§ EXERCISE PROMPT
In the material below, list every line carrying the string "shutter".
* BEGIN *
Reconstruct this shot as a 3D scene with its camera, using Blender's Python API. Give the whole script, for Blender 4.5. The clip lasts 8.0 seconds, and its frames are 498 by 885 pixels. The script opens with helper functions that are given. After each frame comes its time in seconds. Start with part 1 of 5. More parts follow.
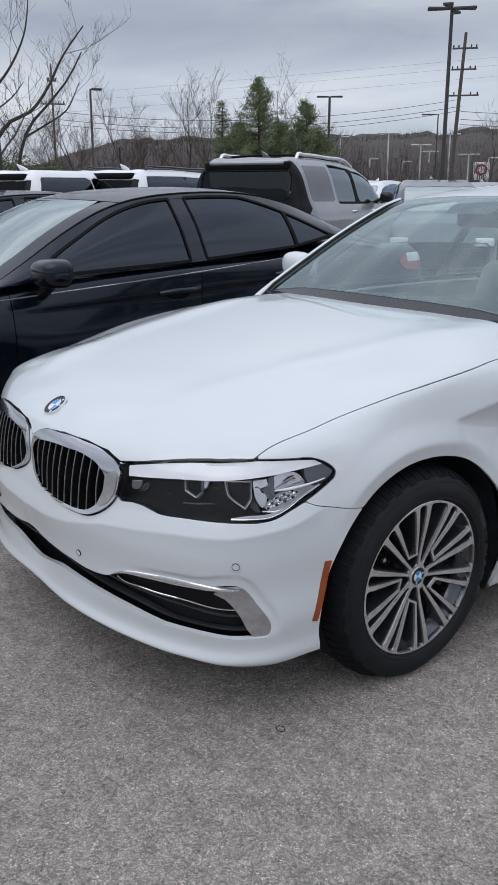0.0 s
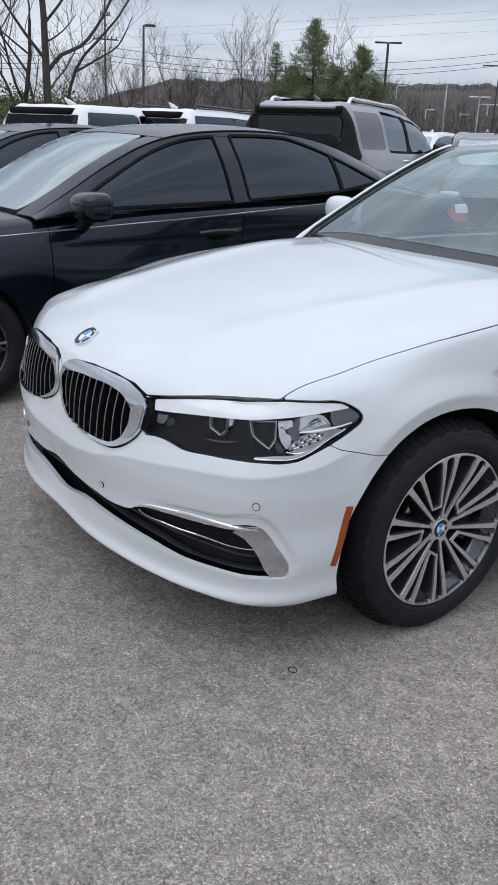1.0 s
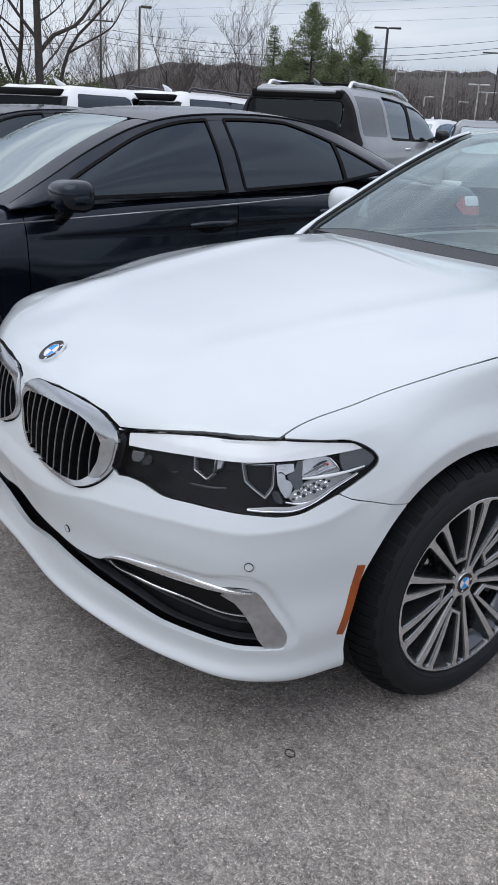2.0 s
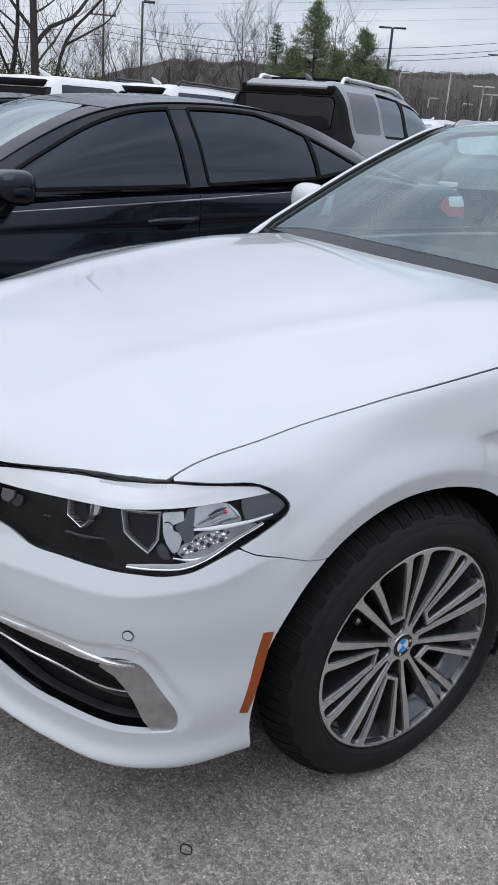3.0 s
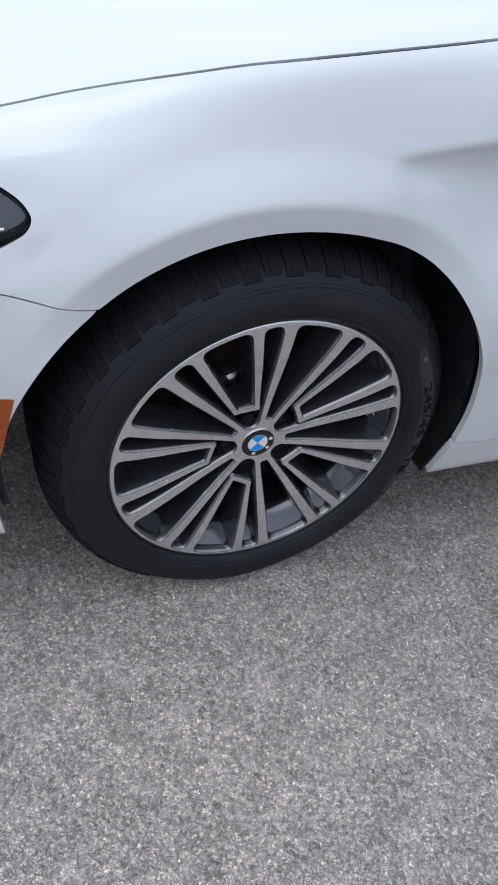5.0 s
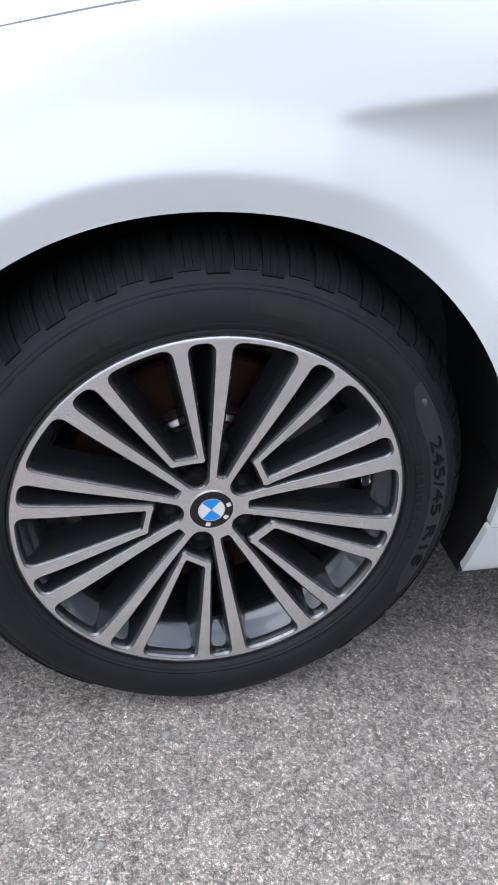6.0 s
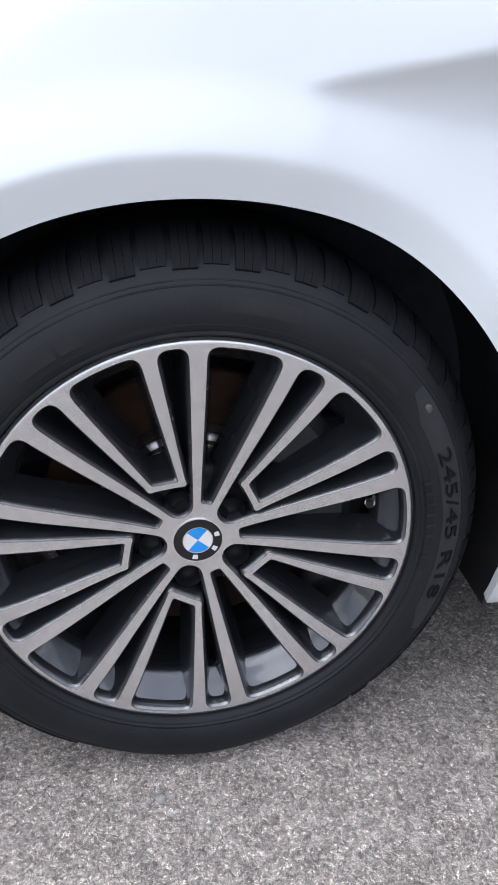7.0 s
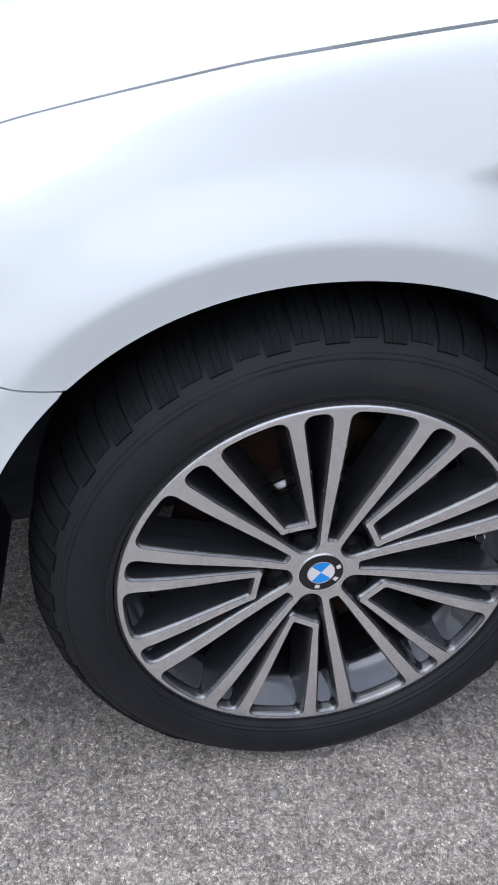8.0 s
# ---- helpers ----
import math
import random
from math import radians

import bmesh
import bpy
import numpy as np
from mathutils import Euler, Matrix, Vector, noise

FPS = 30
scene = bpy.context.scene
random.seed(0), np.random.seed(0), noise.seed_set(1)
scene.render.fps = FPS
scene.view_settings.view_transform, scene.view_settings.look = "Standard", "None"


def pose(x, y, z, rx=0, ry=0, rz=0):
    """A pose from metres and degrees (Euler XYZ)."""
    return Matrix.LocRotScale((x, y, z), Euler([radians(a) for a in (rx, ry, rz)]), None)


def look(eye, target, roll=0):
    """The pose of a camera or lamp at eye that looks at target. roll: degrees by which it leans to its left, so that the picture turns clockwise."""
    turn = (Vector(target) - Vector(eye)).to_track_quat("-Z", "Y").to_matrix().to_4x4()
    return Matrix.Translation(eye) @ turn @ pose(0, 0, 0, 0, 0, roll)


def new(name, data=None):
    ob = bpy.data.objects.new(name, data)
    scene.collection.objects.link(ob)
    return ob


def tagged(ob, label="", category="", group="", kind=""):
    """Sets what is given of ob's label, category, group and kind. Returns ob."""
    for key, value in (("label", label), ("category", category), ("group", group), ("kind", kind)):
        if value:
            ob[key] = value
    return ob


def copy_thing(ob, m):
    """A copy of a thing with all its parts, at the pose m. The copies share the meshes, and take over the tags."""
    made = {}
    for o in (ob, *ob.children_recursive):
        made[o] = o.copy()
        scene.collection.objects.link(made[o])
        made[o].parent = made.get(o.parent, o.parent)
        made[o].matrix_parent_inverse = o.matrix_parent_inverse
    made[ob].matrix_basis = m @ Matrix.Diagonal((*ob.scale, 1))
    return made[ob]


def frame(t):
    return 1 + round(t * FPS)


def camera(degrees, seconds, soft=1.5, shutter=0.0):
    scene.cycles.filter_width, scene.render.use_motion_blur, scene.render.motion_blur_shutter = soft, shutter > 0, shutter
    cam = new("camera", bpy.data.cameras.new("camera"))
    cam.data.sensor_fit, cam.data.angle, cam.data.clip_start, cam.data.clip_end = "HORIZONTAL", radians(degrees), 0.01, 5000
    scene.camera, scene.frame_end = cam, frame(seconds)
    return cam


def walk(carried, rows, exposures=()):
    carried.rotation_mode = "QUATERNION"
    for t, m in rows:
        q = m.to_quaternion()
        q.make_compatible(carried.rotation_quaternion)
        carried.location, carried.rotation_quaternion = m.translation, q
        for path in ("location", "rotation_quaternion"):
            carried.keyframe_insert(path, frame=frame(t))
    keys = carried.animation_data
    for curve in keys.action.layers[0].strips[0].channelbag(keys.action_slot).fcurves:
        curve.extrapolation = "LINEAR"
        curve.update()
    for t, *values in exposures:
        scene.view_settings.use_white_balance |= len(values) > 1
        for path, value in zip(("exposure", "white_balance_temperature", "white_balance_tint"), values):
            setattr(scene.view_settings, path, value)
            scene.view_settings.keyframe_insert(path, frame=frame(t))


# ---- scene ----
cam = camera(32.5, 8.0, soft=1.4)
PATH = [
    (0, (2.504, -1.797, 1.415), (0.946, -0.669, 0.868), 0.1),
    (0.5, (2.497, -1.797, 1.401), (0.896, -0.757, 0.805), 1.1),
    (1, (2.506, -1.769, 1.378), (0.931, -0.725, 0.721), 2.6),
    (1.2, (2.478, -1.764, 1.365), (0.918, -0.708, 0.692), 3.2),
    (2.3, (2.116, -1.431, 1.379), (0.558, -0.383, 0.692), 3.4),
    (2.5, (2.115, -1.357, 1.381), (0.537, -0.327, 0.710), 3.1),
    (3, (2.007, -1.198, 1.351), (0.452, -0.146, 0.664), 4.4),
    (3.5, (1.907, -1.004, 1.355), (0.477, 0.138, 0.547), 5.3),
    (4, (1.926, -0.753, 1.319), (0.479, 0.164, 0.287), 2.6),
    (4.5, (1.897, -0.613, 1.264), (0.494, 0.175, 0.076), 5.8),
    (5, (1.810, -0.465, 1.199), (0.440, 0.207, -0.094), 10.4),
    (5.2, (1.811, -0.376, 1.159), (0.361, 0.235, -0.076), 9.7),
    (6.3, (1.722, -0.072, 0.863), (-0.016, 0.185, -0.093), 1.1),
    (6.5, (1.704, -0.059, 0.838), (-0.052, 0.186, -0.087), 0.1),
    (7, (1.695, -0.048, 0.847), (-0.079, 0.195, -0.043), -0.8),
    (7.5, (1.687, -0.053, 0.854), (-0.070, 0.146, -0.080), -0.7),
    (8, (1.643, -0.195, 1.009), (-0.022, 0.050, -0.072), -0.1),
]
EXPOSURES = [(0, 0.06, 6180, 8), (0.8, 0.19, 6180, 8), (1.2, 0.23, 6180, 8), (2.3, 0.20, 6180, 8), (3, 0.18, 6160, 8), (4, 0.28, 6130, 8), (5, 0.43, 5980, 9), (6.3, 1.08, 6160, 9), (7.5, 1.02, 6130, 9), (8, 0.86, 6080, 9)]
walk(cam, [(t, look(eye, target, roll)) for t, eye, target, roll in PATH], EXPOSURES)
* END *
§ EXERCISE SOLUTION
def camera(degrees, seconds, soft=1.5, shutter=0.0):
    scene.cycles.filter_width, scene.render.use_motion_blur, scene.render.motion_blur_shutter = soft, shutter > 0, shutter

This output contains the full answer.